WHAT IS ASKED:
Select and reproduce each line of the listing below that bears the string "parts".

RECORDS SHOWN:
──────

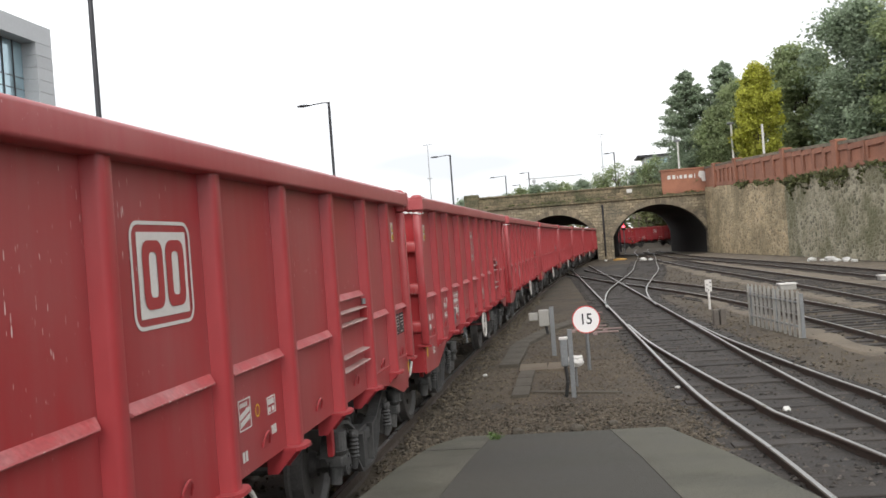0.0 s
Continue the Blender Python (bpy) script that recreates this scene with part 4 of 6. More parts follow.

──────

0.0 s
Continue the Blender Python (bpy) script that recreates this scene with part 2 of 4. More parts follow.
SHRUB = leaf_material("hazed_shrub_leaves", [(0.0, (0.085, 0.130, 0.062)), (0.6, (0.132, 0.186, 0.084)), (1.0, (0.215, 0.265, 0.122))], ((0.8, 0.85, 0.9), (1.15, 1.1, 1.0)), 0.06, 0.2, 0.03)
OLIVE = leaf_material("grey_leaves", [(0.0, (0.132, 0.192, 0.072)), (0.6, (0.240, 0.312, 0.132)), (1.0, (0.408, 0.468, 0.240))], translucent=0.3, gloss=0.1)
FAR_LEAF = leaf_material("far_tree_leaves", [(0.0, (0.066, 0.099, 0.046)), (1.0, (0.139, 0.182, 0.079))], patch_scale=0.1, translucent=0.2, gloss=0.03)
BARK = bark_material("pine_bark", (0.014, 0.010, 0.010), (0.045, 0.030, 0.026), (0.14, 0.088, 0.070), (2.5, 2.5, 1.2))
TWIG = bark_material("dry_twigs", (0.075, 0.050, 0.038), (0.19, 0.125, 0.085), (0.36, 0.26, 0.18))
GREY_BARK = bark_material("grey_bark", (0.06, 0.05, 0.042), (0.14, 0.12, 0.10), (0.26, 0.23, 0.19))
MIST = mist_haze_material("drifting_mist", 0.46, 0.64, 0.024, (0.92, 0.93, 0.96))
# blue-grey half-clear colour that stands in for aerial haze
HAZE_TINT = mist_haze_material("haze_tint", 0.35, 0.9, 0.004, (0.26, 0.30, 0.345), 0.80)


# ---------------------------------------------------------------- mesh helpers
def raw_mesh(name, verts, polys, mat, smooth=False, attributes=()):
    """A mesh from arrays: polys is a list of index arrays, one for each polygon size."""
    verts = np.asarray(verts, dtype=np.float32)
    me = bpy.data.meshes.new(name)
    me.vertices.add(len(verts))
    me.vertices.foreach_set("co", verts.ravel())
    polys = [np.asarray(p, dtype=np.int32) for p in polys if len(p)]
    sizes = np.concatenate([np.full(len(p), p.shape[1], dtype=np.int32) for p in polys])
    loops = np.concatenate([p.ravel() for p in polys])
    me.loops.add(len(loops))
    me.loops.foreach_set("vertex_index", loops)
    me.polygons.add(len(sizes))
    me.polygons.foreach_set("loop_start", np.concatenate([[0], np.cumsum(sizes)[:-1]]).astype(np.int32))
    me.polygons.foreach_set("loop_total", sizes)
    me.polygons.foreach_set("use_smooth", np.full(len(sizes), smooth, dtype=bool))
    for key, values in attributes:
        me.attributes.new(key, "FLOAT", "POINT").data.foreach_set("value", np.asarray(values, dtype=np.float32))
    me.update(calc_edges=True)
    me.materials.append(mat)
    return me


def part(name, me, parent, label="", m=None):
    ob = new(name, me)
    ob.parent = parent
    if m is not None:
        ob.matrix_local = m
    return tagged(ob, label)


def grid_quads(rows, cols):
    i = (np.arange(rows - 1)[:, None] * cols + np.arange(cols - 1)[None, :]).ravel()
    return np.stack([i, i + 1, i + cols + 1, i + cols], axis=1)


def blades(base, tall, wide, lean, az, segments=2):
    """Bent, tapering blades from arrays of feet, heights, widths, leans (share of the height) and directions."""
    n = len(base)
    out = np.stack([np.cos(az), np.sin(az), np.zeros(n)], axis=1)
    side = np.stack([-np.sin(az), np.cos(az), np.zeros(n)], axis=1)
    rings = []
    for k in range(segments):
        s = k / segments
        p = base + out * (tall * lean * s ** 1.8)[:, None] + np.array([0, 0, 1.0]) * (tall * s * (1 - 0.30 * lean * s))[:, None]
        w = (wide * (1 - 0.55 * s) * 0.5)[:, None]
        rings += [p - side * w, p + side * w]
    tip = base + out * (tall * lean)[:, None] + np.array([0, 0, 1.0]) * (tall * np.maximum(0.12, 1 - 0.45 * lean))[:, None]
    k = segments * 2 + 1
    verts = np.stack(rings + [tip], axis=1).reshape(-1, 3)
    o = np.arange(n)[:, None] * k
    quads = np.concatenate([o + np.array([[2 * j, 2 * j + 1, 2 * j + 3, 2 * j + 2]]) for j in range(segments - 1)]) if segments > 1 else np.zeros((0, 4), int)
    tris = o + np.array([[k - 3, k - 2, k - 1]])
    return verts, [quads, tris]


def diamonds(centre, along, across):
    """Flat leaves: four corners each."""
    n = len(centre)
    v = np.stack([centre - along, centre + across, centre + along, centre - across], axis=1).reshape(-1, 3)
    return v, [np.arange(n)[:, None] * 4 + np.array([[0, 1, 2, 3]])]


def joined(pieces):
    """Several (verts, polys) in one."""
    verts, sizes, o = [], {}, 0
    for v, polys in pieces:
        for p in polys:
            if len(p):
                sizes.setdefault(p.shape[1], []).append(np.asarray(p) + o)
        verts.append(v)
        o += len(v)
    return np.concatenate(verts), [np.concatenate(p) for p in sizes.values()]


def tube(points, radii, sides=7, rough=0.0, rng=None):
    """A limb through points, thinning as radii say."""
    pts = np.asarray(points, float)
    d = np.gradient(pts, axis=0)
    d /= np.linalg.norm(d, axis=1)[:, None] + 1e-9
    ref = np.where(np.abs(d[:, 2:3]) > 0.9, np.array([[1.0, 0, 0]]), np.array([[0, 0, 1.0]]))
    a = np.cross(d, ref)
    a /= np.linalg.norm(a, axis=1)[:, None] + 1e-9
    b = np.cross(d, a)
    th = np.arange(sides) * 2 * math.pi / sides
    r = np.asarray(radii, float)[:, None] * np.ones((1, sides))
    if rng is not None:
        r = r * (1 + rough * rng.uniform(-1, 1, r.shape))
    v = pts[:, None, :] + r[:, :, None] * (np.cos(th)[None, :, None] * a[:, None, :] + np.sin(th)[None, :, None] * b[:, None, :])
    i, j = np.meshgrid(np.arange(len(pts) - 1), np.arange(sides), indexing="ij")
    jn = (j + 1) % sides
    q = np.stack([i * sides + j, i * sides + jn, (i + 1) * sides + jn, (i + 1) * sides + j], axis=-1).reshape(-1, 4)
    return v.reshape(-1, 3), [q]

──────

RESULT OF THE TASK:
Continue the Blender Python (bpy) script that recreates this scene with part 4 of 6. More parts follow.
Continue the Blender Python (bpy) script that recreates this scene with part 2 of 4. More parts follow.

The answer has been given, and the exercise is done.